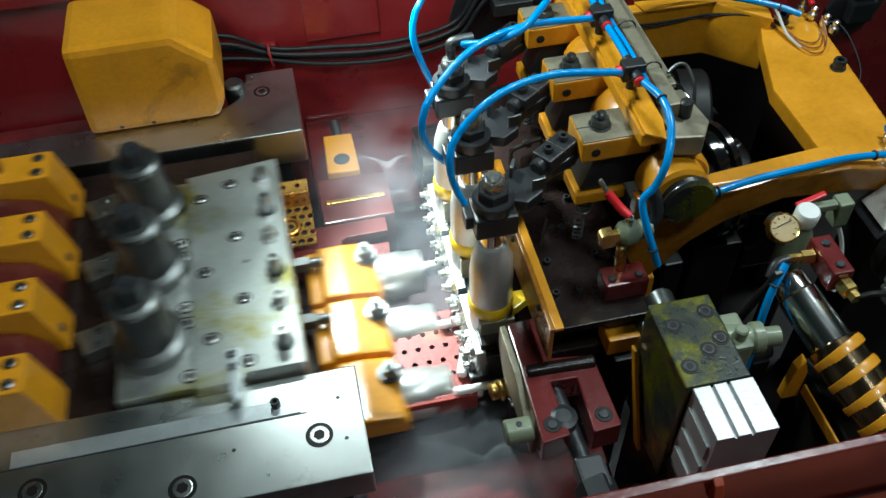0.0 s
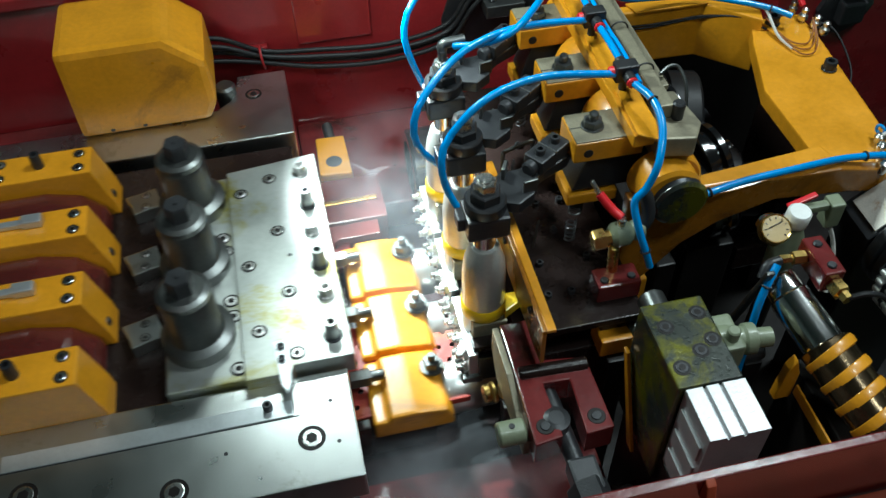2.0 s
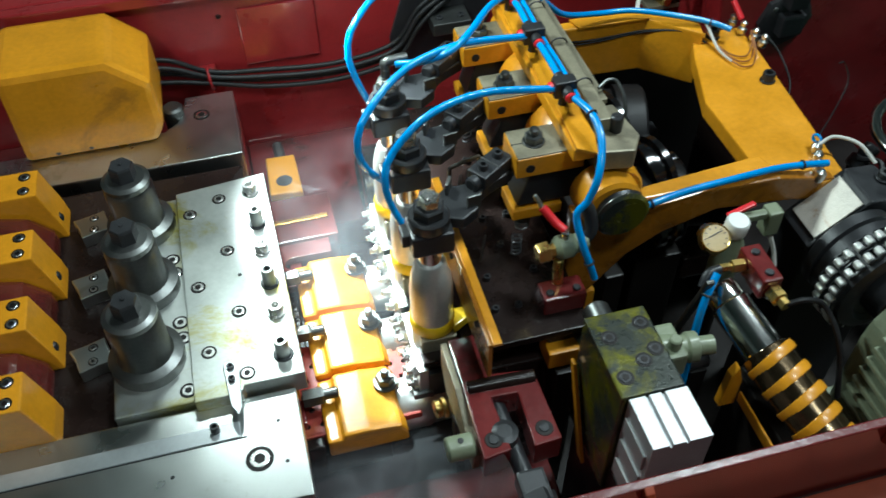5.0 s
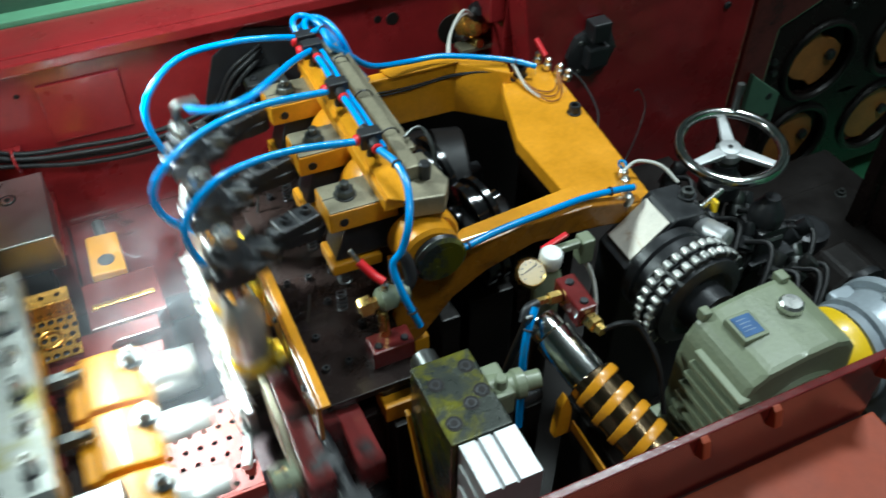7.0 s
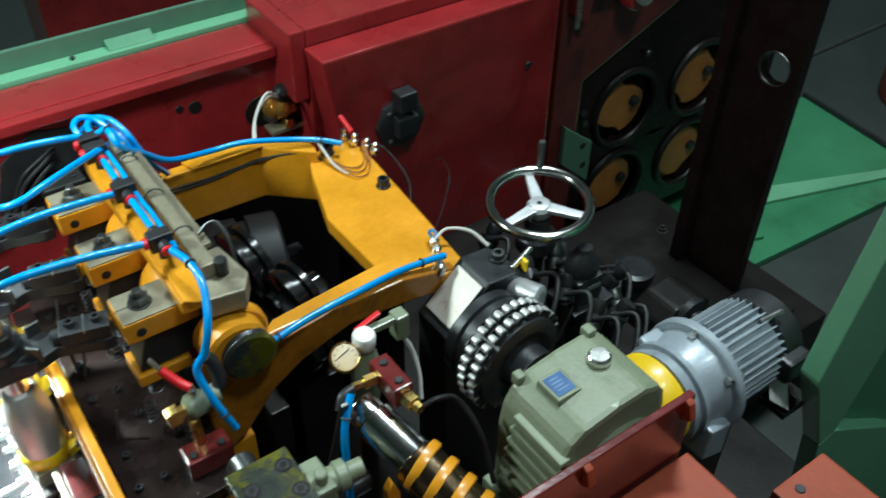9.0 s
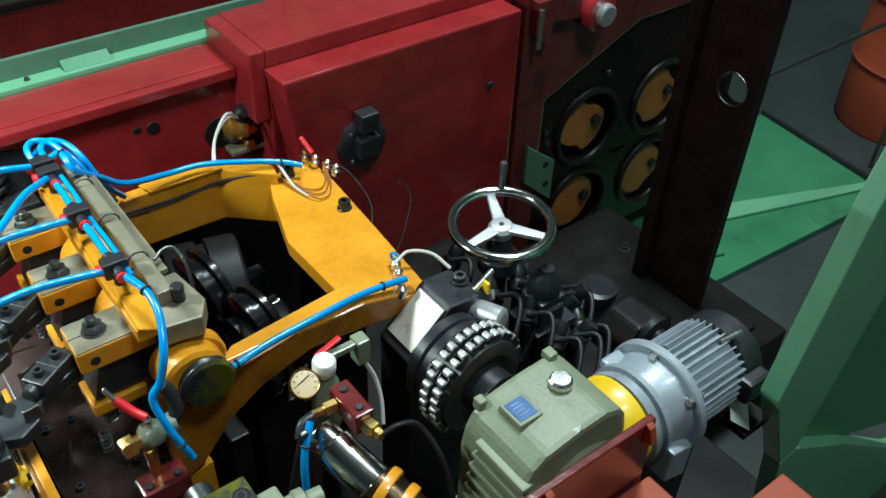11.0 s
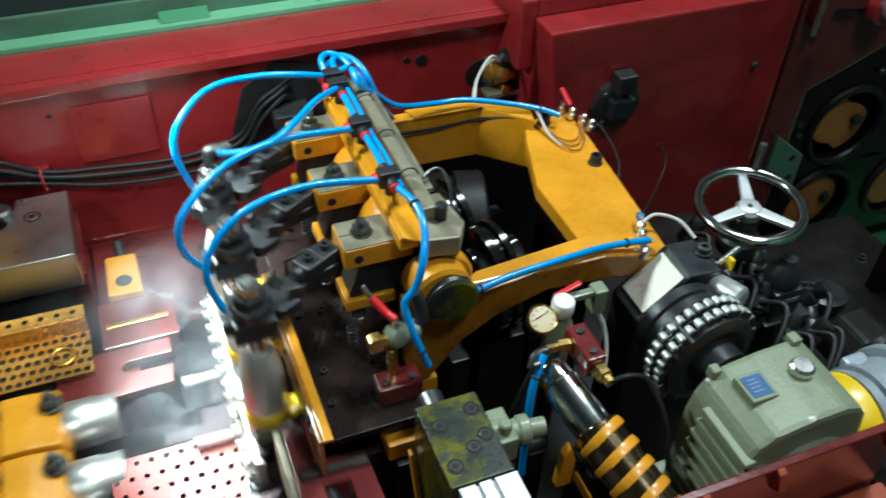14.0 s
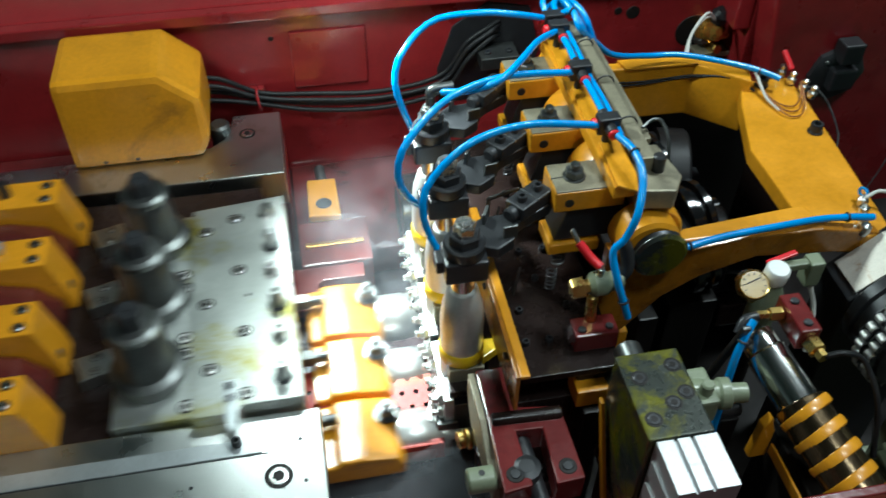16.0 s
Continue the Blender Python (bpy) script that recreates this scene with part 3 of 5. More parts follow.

● ● ● ●

**Set problem**
Omit the pictures and output all of the other material exactly.

**Answer to this exercise**
0.0 s
2.0 s
5.0 s
7.0 s
9.0 s
11.0 s
14.0 s
16.0 s
Continue the Blender Python (bpy) script that recreates this scene with part 3 of 5. More parts follow.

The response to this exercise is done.